The histogram supports adjustable binning, pan, and zoom, and it even has an overview strip plot. All this solved many of our problems. However, we still wanted to relate the node-link diagram to the histogram, and for this, we used another visual channel: animation. By animating the time histogram, we see the story unfold over time as new nodes and connections appear on the screen.

GIF showing a time histogram of compromised cards after a data breach — The story of three compromised cards (green nodes) after a data breach.

What the future holds

Genome has already provided analysts with insights into how fraud looks. Now the question is, “how we can make it even better?” How do we make the graph even easier to read and interpret?

Our next goal is to create the perfect conditioner to take Genome up a notch so that we can untangle the messy “hairballs” — the large, highly-connected graphs. In other words, we’re putting together the right mix of “ingredients” (alternative layouts, edge bundling, node grouping, or graph summarization) to create a scalable overview mode that complements the investigation view.

We’re also figuring out how to add a geospatial dimension to the graph.
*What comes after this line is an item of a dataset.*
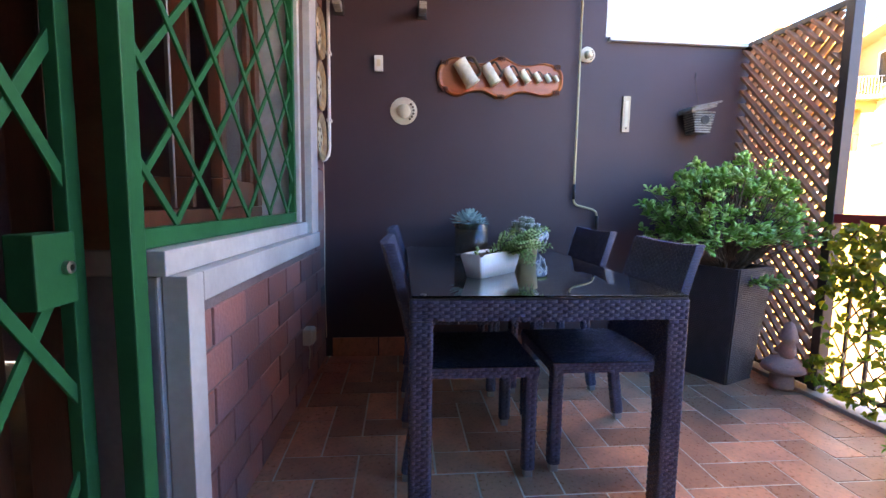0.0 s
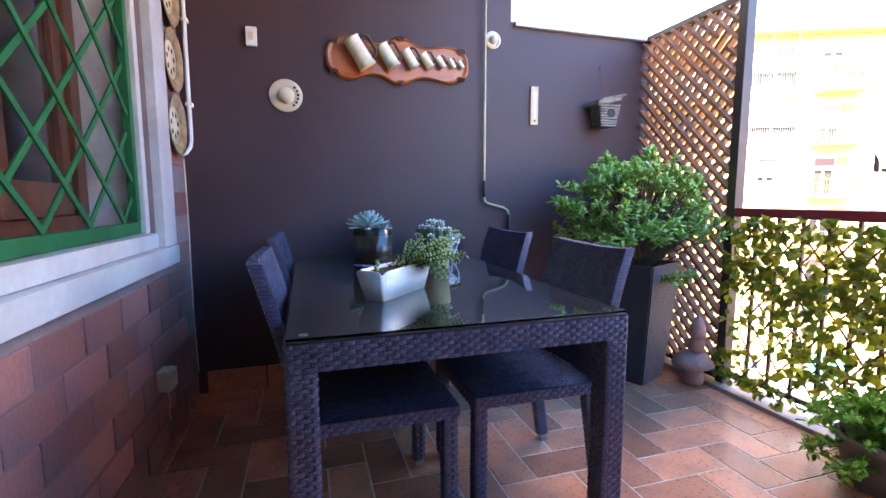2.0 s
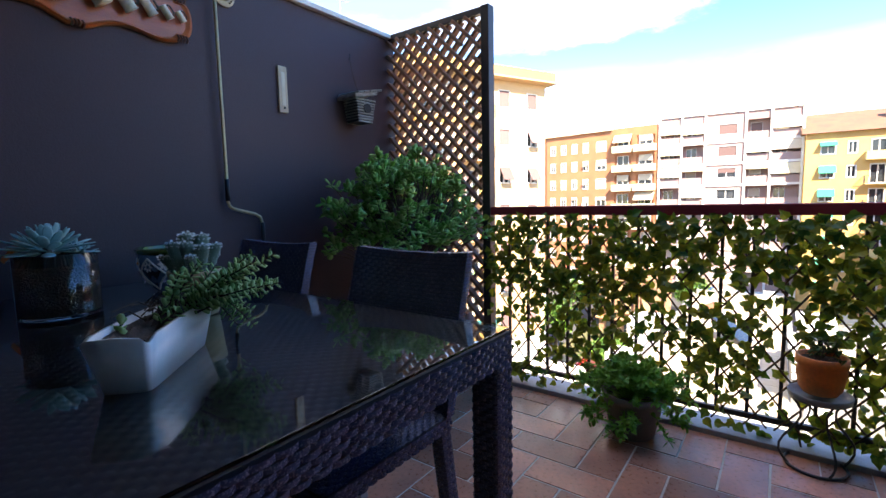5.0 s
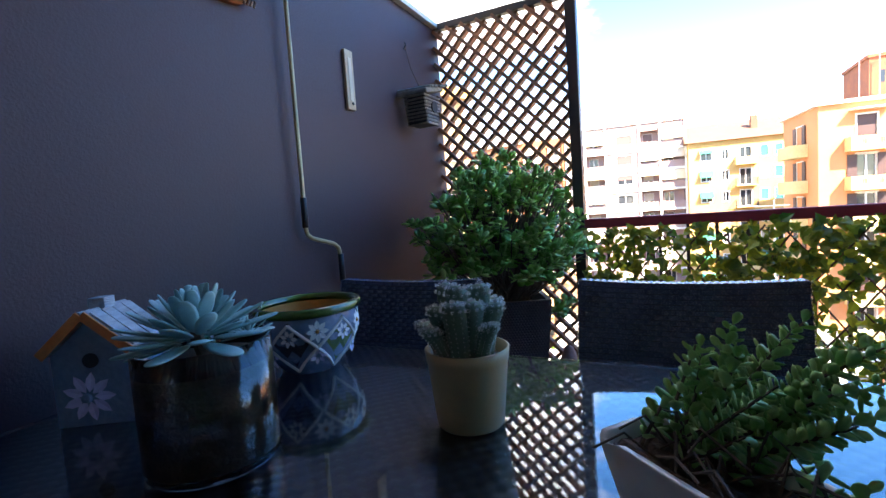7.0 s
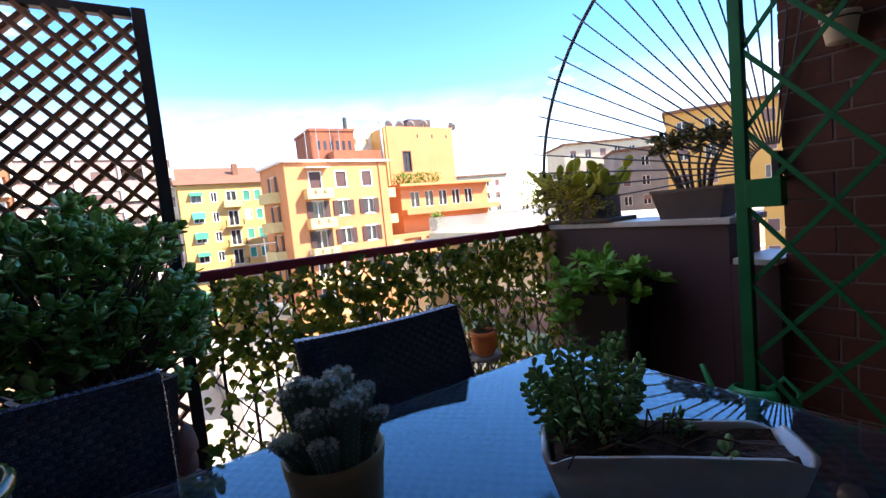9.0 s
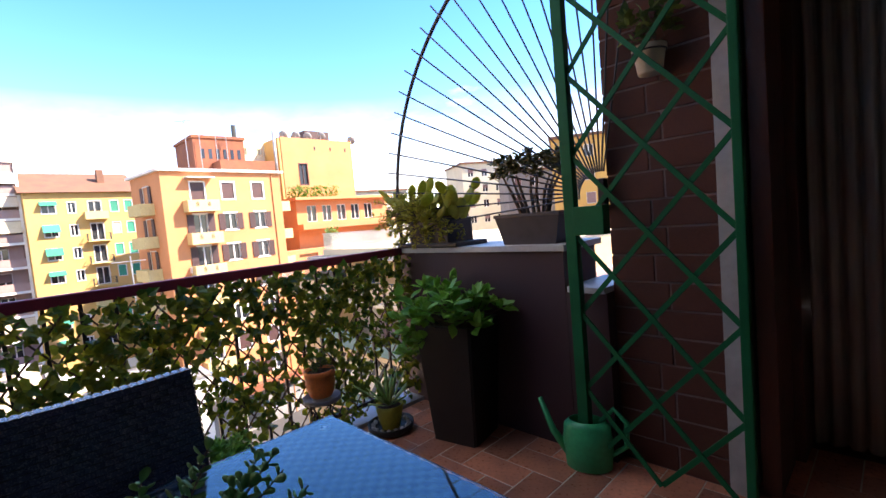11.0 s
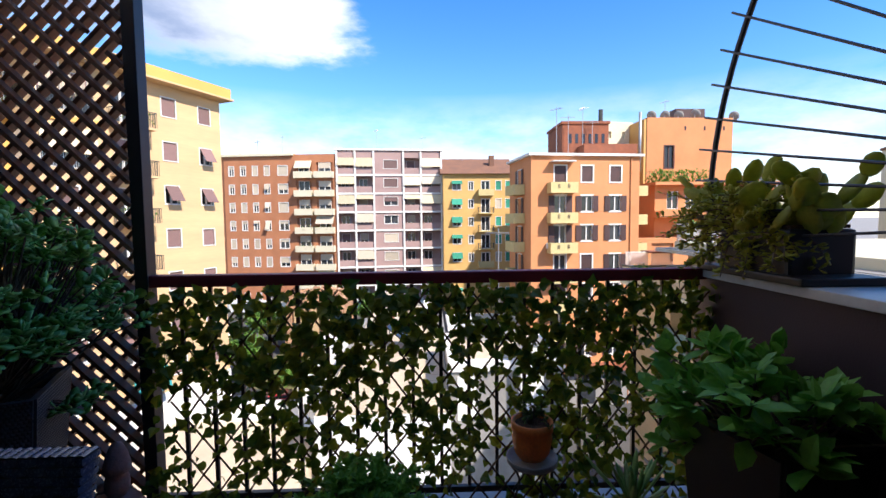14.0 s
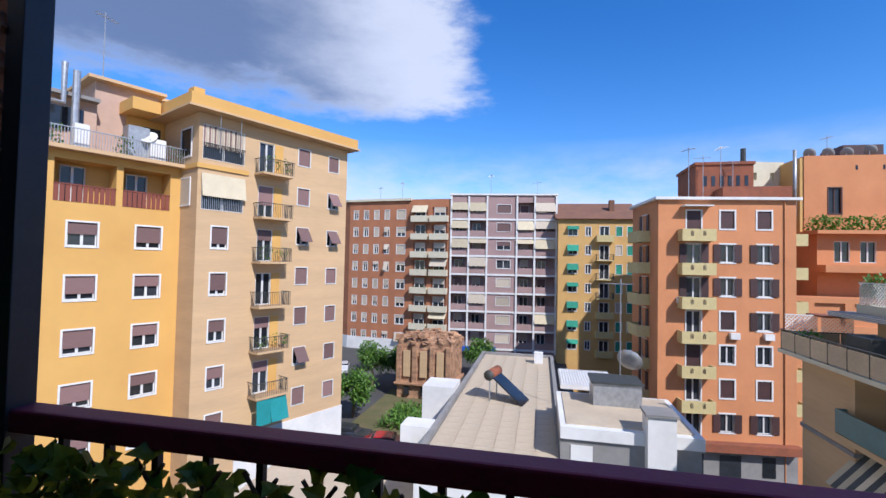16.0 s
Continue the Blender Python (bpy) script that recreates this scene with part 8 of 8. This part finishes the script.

Similar to time, this is a sign of some fraud modi operandi. We look forward to exploring that side of GeoViz.

Machine learning is always at the core

Finally, AI is always at the core of Feedzai, and our data scientists work hard to make Genome even smarter so it can best assist fraud analysts in their investigations. The team has already made great strides on this front, including scoring subgraphs to recommend interesting areas of the graph, and clustering subgraphs that are all instances of the same fraud pattern (known as Genometries). It’s all about making machine learning interpretable and actionable to improve the analyst’s experience with Genome.

However, there’s still much to do, as data scientists at Feedzai are brimming with innovative ideas they want to explore and state-of-the-art experiments they want to run. What started as a two-day prototype in a hackathon has grown and evolved. We’ve found our footing and created a solid foundation to keep building on this next-generation graph visualization platform. Now the fun continues, as a world of possibilities for network visualization is at our fingertips.